Cathay Pacific will boost its capacity on routes to Australia early next year when it starts direct flights to Adelaide and Cairns, in a further challenge to Qantas and alliance partner Emirates.
The Hong Kong flag carrier said its latest move was designed to capture a greater share of the inbound Chinese tourism market, which would be helped by it starting direct services to the two cities.
At present, the airline flies to Cairns and Adelaide on triangular routes via Brisbane and Melbourne respectively, which is an irritant for passengers who prefer non-stop flights.
Cathay is operating a maximum of 70 flights a week between Australia’s four major airports, including Sydney and Melbourne, allowed a under bilateral air rights agreement.

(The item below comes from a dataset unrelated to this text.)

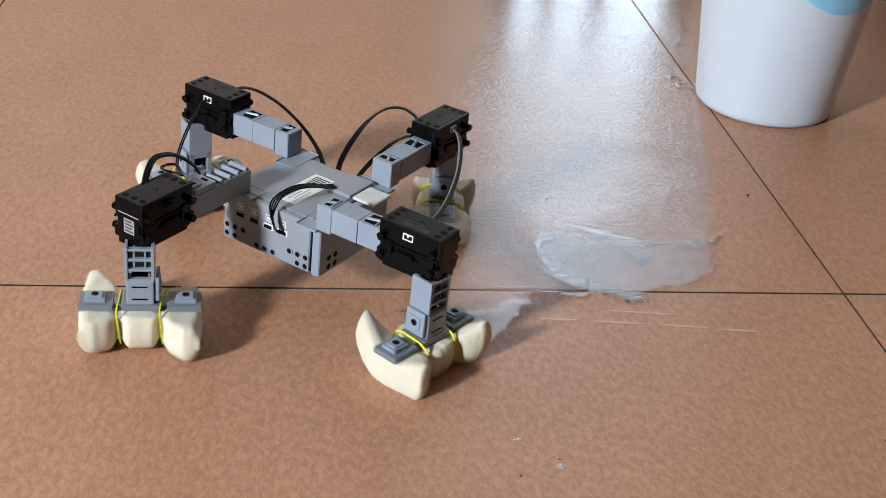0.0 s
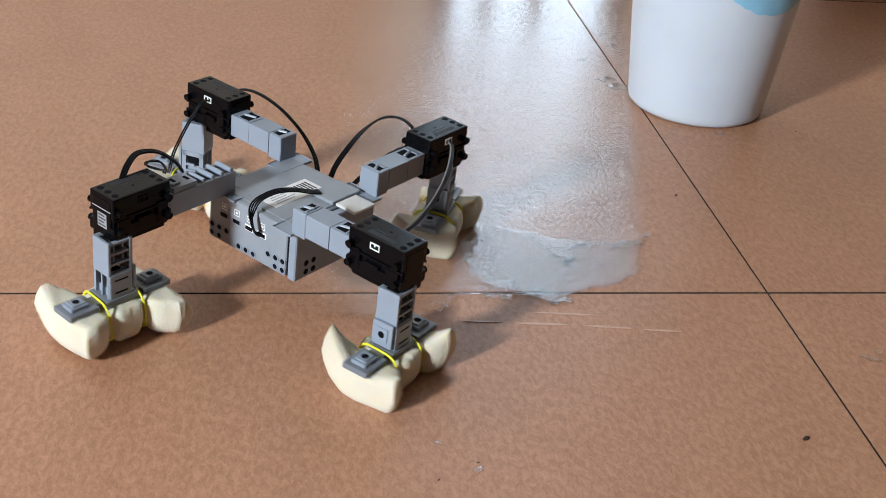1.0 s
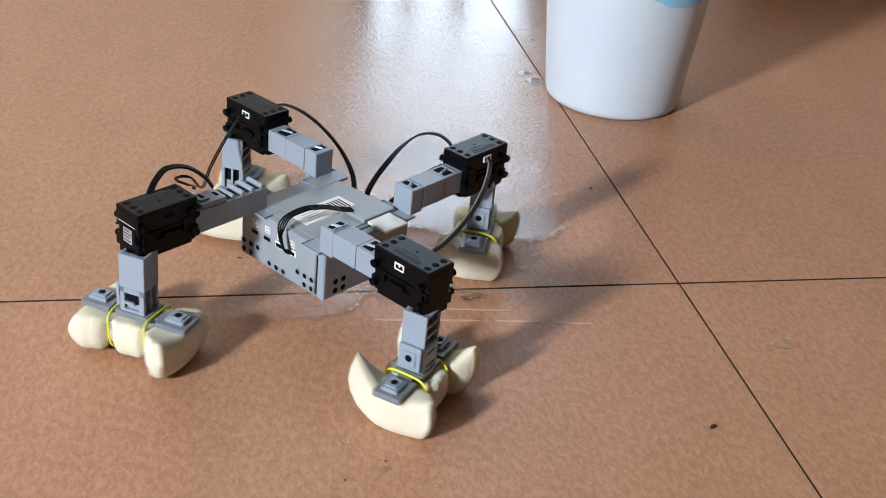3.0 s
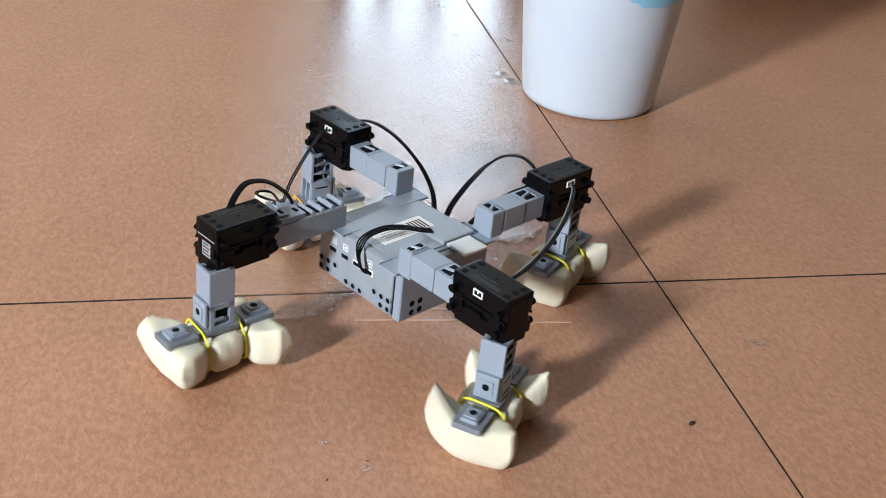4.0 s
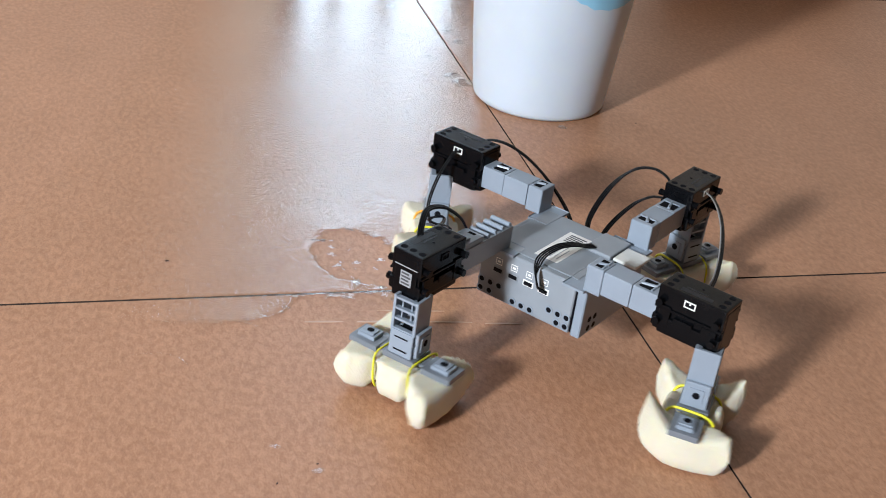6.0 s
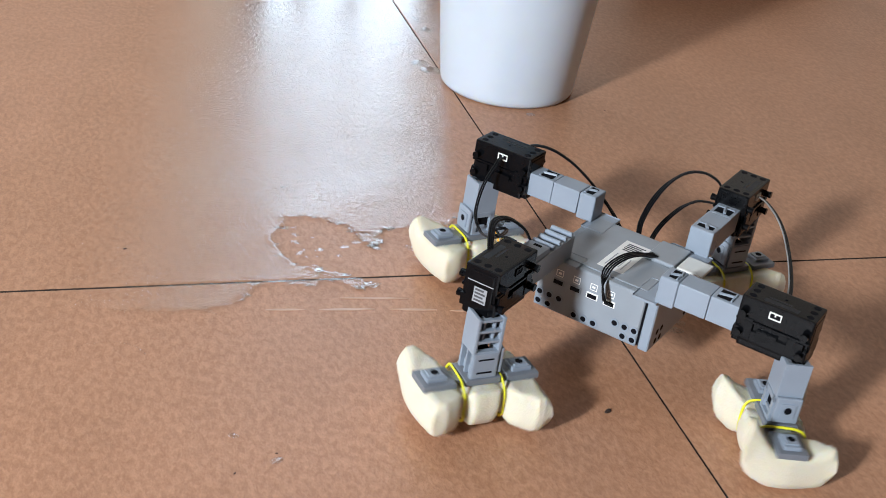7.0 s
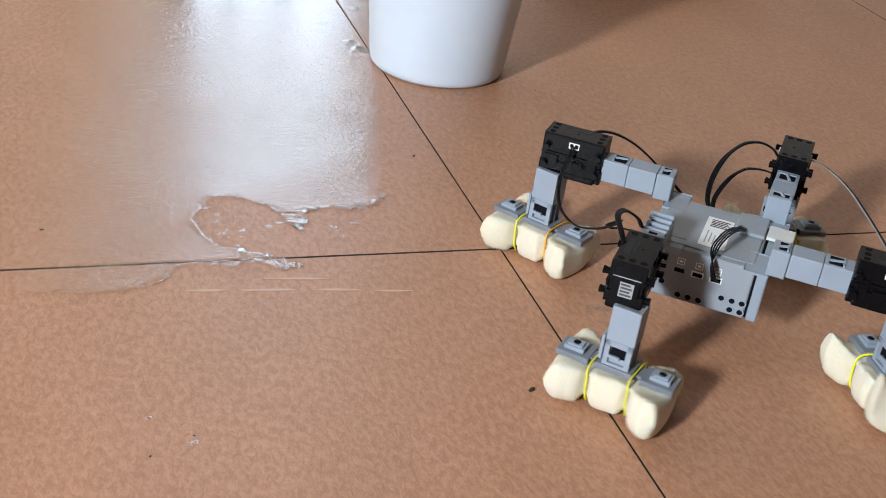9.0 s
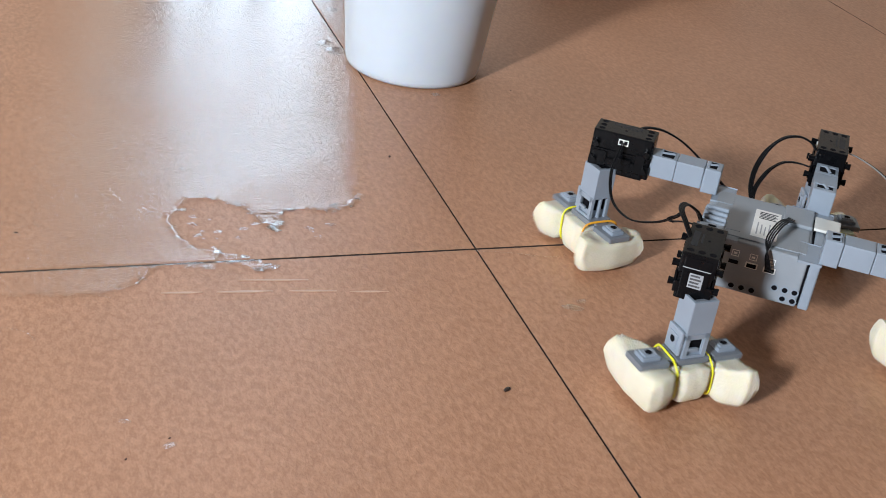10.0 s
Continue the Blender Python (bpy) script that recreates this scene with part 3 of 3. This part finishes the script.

However, it is able to get around this roadblock because there is not a cap on flights to Cairns and Adelaide under the existing agreement between Australia and Hong Kong.

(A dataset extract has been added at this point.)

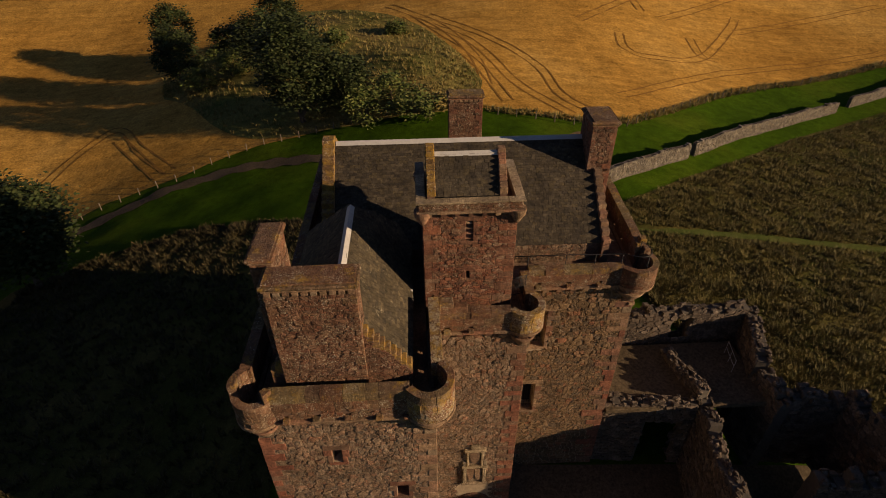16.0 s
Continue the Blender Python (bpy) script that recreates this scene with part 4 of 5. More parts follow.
# ---- field walls, ruins, trees, fences ----
def along_path(path, n=240, out=1):
    """Map of a wall along a line on the ground: s, o, and z above the ground."""
    p, length = spline(path, n)
    d = np.gradient(p, axis=0)
    d /= np.hypot(d[:, 0], d[:, 1])[:, None]
    rows = np.stack([p[:, 0], p[:, 1], d[:, 0], d[:, 1], land(p[:, 0], p[:, 1])], 1).tolist()
    k = (n - 1) / length

    def at(s, o, z):
        u = min(max(s * k, 0.0), n - 1.001)
        i = int(u)
        t = u - i
        x, y, dx, dy, h = (a + (b - a) * t for a, b in zip(rows[i], rows[i + 1]))
        return (x + dy * o * out, y - dx * o * out, h + z)
    return at, length


M_DYKE = stone("dyke_stone", [(0.136, 0.117, 0.092), (0.187, 0.162, 0.125), (0.106, 0.091, 0.075), (0.234, 0.207, 0.167), (0.162, 0.132, 0.095)], lich=0.16)
M_DYKE_J = stone("dyke_stone_joined", [(0.136, 0.117, 0.092), (0.187, 0.162, 0.125), (0.106, 0.091, 0.075), (0.234, 0.207, 0.167), (0.162, 0.132, 0.095)], True, lich=0.16)
M_RUIN = stone("ruin_stone", [(0.092, 0.072, 0.056), (0.135, 0.101, 0.074), (0.184, 0.143, 0.108), (0.108, 0.081, 0.059)], lich=0.14, relief=1.0, dist=0.03)
M_RUIN_J = stone("ruin_stone_joined", [(0.092, 0.072, 0.056), (0.135, 0.101, 0.074), (0.184, 0.143, 0.108), (0.108, 0.081, 0.059)], True, lich=0.10, relief=1.0, dist=0.03)
M_CORE = plain("rubble_core", (0.085, 0.072, 0.058), 0.3, 5.0, 0.95, relief=0.8)


def dyke(path, height, label, seed, thick=0.55, near=None, name="stone_dyke"):
    """A dry-stone wall: core, faced on both sides, rough cope stones on top."""
    rng = random.Random(seed)
    m, length = along_path(path)
    n = int(length / 0.5)
    own = part(name, fixed(sweep(m, 0.05, length - 0.05, -thick / 2 + 0.05, thick / 2 - 0.05, -0.5, height - 0.1, 0.03, n, 0.03, rng)), M_CORE)
    tagged(own, label, "stone wall")
    tops = [height + 0.16 * math.sin(0.5 * i) + rng.uniform(-0.14, 0.1) for i in range(n + 2)]
    for sgn in (1, -1):
        mm = (lambda s, o, z: m(s, o + thick / 2 - 0.05, z)) if sgn > 0 else (lambda s, o, z: m(length - s, -o - thick / 2 + 0.05, z))
        rubble(own, mm, length, -0.1, height, 0.25, 0.09, (M_DYKE, M_DYKE_J), seed + sgn, (), near if sgn > 0 else None, False, 0.01, 0.07)
    s, rest, k = 0.1, [], 0
    while s < length - 0.2:
        w = rng.uniform(0.18, 0.5)
        h = tops[int(s / 0.5)]
        b = sweep(m, s, s + w - 0.02, -thick / 2 + rng.uniform(-0.05, 0.1), thick / 2 + rng.uniform(-0.08, 0.07), h - 0.24 + rng.uniform(-0.05, 0.05), h + rng.uniform(-0.06, 0.14), 0.06, 1, 0.04, rng)
        if k < 60:
            part("cope_stone", fixed(b), M_DYKE, own)
        else:
            rest.append(b)
        k += 1
        s += w
    if rest:
        part("cope_rest", fixed(merge(rest)), M_DYKE_J, own)["kind"] = "stuff"
    return own


dyke([(0, 33.6), (4.8, 35.8), (7.6, 37.9)], 1.75, "tumbled dry-stone dyke along the meadow", 201)
dyke([(7.6, 37.9), (12.5, 41.6), (17.6, 44.9), (22, 47.8), (24.6, 49.5)], 2.0, "dry-stone dyke of pale lichened stones", 202, near=(0, 12, 0, 3))
dyke([(25.8, 50.4), (32, 55), (40, 60.5), (53.8, 68.5), (62.6, 73)], 1.9, "long dry-stone dyke with a broken end", 203)
dyke([(66.8, 75.6), (76, 79.7), (95, 88)], 1.9, "dry-stone dyke beyond a gap", 204)
dyke([(-9, 35.4), (-4, 34.4), (-0.6, 33.6), (0, 33.2)], 1.5, "low shaded dyke behind the tower", 205)
dyke([(0.35, 31.0), (0.9, 28.9), (1.9, 26.4), (2.6, 23.5), (2.6, 20.5)], 0.75, "low broken wall in the grass", 206, 0.5)
pier = part("gate_pier", fixed(box(-0.25, 0.25, 30.9, 31.4, ground_z(0, 31) - 0.2, ground_z(0, 31) + 1.75, 0.05, 0.03)), M_DYKE)
tagged(pier, "squared stone gate pier beside a low wall", "pier")


def ragged(x0, y0, x1, y1, z0, z1, thick, label, seed, holes=(), rise=0.5, near=False):
    """A ruined wall: broken top, rubble on both faces, openings through it."""
    rng = random.Random(seed)
    length = math.hypot(x1 - x0, y1 - y0)
    m = facing(x0, y0, (x1 - x0, y1 - y0))
    n = max(2, int(length / 0.45))
    prof = [z1 + rise * (noise.noise(Vector((i * 0.35, seed * 3.1, 0))) + rng.uniform(-0.3, 0.3)) for i in range(n)]
    items = []
    for i in range(n):
        a, b = length * i / n, length * (i + 1) / n
        cut = [h for h in holes if h[0] < (a + b) / 2 < h[1]]
        if cut:
            if cut[0][3] < prof[i] - 0.1:
                items.append(sweep(m, a, b, -thick + 0.05, -0.05, cut[0][3], prof[i], 0.03, 1, 0.02, rng))
        else:
            items.append(sweep(m, a, b, -thick + 0.05, -0.05, z0, prof[i], 0.03, 1, 0.02, rng))
    own = part("ruined_wall", fixed(merge(items)), M_CORE)
    tagged(own, label, "ruined wall")
    for front in (1, 0):
        mm = (lambda s, o, z: m(s, o - 0.05, z)) if front else (lambda s, o, z: m(length - s, -thick + 0.05 - o, z))
        hs = [(h[0], h[1], h[2] - z0, h[3] - z0) if front else (length - h[1], length - h[0], h[2] - z0, h[3] - z0) for h in holes]
        rest, k = [], 0
        for poly in rubble_cells(length, max(prof) - z0, 0.30, 0.11, hs, seed + front):
            cx, cz = sum(p[0] for p in poly) / len(poly), sum(p[1] for p in poly) / len(poly)
            i = min(n - 1, int((cx if front else length - cx) / length * n))
            if cz + z0 > prof[i] - 0.02:
                continue
            v, f = rubble_stone(poly, mm, z0, 0.01, rng.uniform(0.03, 0.08), False, rng)
            rest.append((v, f))
        if rest:
            part("rubble_rest", merge(rest), M_RUIN_J, own)["kind"] = "stuff"
    for i in range(n):
        if any(h[0] - 0.1 < length * (i + 0.5) / n < h[1] + 0.1 and h[3] > prof[i] - 0.2 for h in holes):
            continue
        for _ in range(3):
            s, o = length * (i + rng.random()) / n, -thick * rng.random()
            q = rng.uniform(0.1, 0.2)
            part("cope_stone", fixed(sweep(m, s - q, s + q, o - q * 0.7, o + q * 0.7, prof[i] - 0.12, prof[i] + rng.uniform(0.05, 0.24), 0.05, 1, 0.04, rng)), M_RUIN, own)
    return own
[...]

Under the new schedule, Cathay will effectively increase the number of weekly flights between Australia and Hong Kong from 70 to 74 from next March.
The airline will operate four direct flights a week to both Cairns and Adelaide.
All of Cathay’s 21 flights to Melbourne will now be non-stop to Hong Kong.
The airline’s chief executive-in-waiting, Ivan Chu, last month said the airline wanted to increase services here but first needed the government to lift the cap on the number of flights it can operate here.
Any lift in the cap would have to be agreed by the Australian and Hong Kong governments.
Singapore Airlines has also ramped up capacity to Adelaide over the last year with it now flying 12 times a week to the state capital. Qantas does not operate direct services from Adelaide to Asia.
Cathay’s regional general manager, Dominic Perret, said the non-stop services from Hong Kong to both Cairns and Adelaide would help encourage more Chinese tourists to visit Australia.
‘‘We think there is huge potential for inbound tourism here, especially from China,’’ he said. ‘‘China is going to be a huge growth story over the next decade.’’
Mr Perret said direct flights would also appeal to Australian passengers, especially corporate travellers.